▶ Problem details:
Can you print the data exactly and leave out each image?

▶ Provided data:
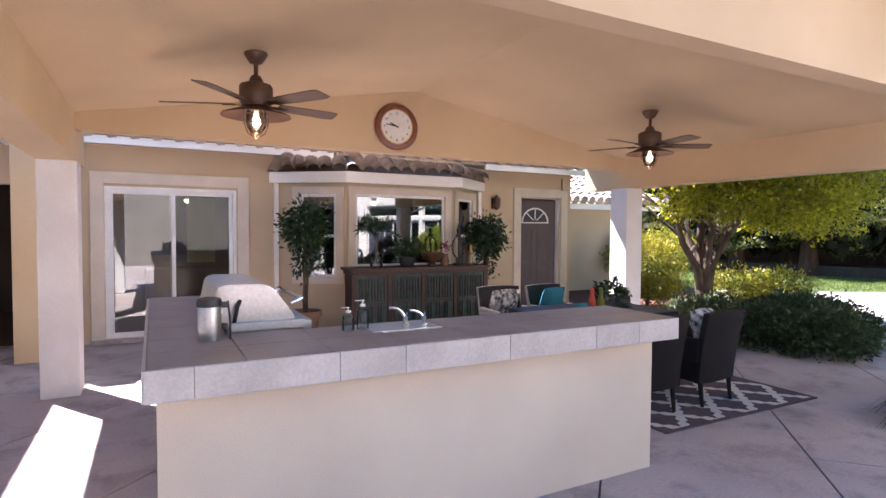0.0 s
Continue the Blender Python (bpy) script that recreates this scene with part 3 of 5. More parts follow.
box(bm, 0.40, 0.45, -0.26, 0.60, -0.10, 0.04, 0.005)
panel = part("control_panel", bm, STEEL, grill)
for q in range(4):
    part("knob", cy((0.45, -0.12 + q * 0.2, -0.03), (0.48, -0.12 + q * 0.2, -0.03), 0.028), BLACK, panel, smooth=True)
can = thing("steel_canister", pose(0.235, 2.985, 1.06), "brushed steel canister with dark lid on the counter", "canister")
bm = B()
lathe(bm, [(0.056, 0), (0.058, 0.01), (0.058, 0.175), (0.056, 0.18)], 24)
part("body", bm, STEEL, can, smooth=True)
bm = B()
lathe(bm, [(0.060, 0.175), (0.062, 0.20), (0.056, 0.215), (0.03, 0.222)], 24)
part("lid", bm, BLACK, can, smooth=True)
bm = B()
tube(bm, [(0.09, 0.0, 0.20), (0.10, -0.01, 0.1), (0.10, -0.012, 0.0)], 0.006, 6)
box(bm, 0.055, 0.095, -0.015, 0.015, 0.165, 0.195, 0.004)
part("clip", bm, BLACK, can, smooth=True)

# ---- rear house ----
RY = 9.0
bm = B()
wall_with(bm, -9.0, 7.76, RY, RY + 0.2, 0, 2.95, [(-5.0, -1.58, 0.0, 2.2), (-0.62, 1.13, 0.06, 2.22), (1.78, 5.45, 0.0, 2.45), (6.51, 7.46, 0.0, 2.28)])
wall_rear = tagged(part("wall_rear", bm, STUCCO_REAR), "tan stucco rear house wall with openings", "wall", kind="structure")
bm = B()
box(bm, 7.56, 7.76, RY + 0.2, 11.4, 0, 2.95)
tagged(part("wall_return", bm, STUCCO_REAR), "tan stucco return wall", "wall", kind="structure")


def frame_of(t, x0, x1, z0, z1, w, y0, y1, material, name="frame", bottom=True):
    part(name, bx(x0, x0 + w, y0, y1, z0, z1, 0.004), material, t)
    part(name, bx(x1 - w, x1, y0, y1, z0, z1, 0.004), material, t)
    part(name, bx(x0 + w, x1 - w, y0, y1, z1 - w, z1, 0.004), material, t)
    if bottom:
        part(name, bx(x0 + w, x1 - w, y0, y1, z0, z0 + w, 0.004), material, t)


def pane(t, x0, x1, z0, z1, y, material=None):
    ob = part("pane", bx(x0, x1, y, y + 0.006, z0, z1), material or GLASS, t)
    ob.visible_shadow = False
    return ob


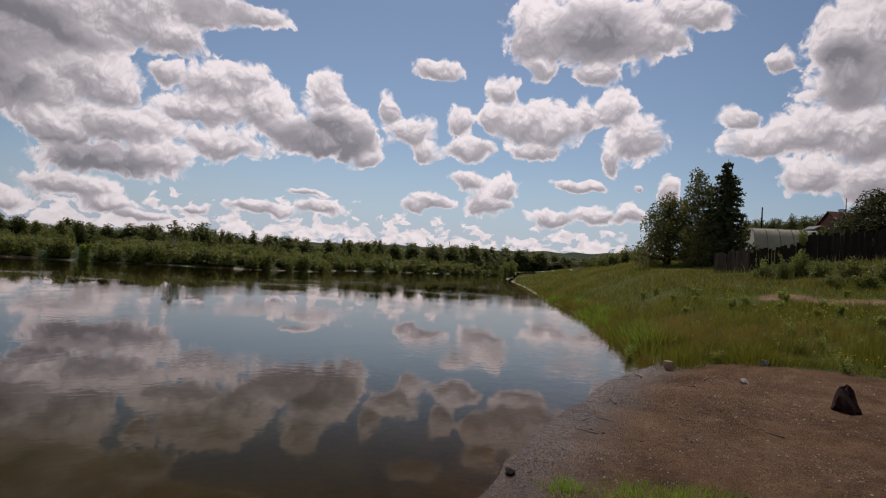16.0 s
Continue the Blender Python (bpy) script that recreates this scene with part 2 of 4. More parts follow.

▶ The response:
0.0 s
Continue the Blender Python (bpy) script that recreates this scene with part 3 of 5. More parts follow.
box(bm, 0.40, 0.45, -0.26, 0.60, -0.10, 0.04, 0.005)
panel = part("control_panel", bm, STEEL, grill)
for q in range(4):
    part("knob", cy((0.45, -0.12 + q * 0.2, -0.03), (0.48, -0.12 + q * 0.2, -0.03), 0.028), BLACK, panel, smooth=True)
can = thing("steel_canister", pose(0.235, 2.985, 1.06), "brushed steel canister with dark lid on the counter", "canister")
bm = B()
lathe(bm, [(0.056, 0), (0.058, 0.01), (0.058, 0.175), (0.056, 0.18)], 24)
part("body", bm, STEEL, can, smooth=True)
bm = B()
lathe(bm, [(0.060, 0.175), (0.062, 0.20), (0.056, 0.215), (0.03, 0.222)], 24)
part("lid", bm, BLACK, can, smooth=True)
bm = B()
tube(bm, [(0.09, 0.0, 0.20), (0.10, -0.01, 0.1), (0.10, -0.012, 0.0)], 0.006, 6)
box(bm, 0.055, 0.095, -0.015, 0.015, 0.165, 0.195, 0.004)
part("clip", bm, BLACK, can, smooth=True)

# ---- rear house ----
RY = 9.0
bm = B()
wall_with(bm, -9.0, 7.76, RY, RY + 0.2, 0, 2.95, [(-5.0, -1.58, 0.0, 2.2), (-0.62, 1.13, 0.06, 2.22), (1.78, 5.45, 0.0, 2.45), (6.51, 7.46, 0.0, 2.28)])
wall_rear = tagged(part("wall_rear", bm, STUCCO_REAR), "tan stucco rear house wall with openings", "wall", kind="structure")
bm = B()
box(bm, 7.56, 7.76, RY + 0.2, 11.4, 0, 2.95)
tagged(part("wall_return", bm, STUCCO_REAR), "tan stucco return wall", "wall", kind="structure")


def frame_of(t, x0, x1, z0, z1, w, y0, y1, material, name="frame", bottom=True):
    part(name, bx(x0, x0 + w, y0, y1, z0, z1, 0.004), material, t)
    part(name, bx(x1 - w, x1, y0, y1, z0, z1, 0.004), material, t)
    part(name, bx(x0 + w, x1 - w, y0, y1, z1 - w, z1, 0.004), material, t)
    if bottom:
        part(name, bx(x0 + w, x1 - w, y0, y1, z0, z0 + w, 0.004), material, t)


def pane(t, x0, x1, z0, z1, y, material=None):
    ob = part("pane", bx(x0, x1, y, y + 0.006, z0, z1), material or GLASS, t)
    ob.visible_shadow = False
    return ob


16.0 s
Continue the Blender Python (bpy) script that recreates this scene with part 2 of 4. More parts follow.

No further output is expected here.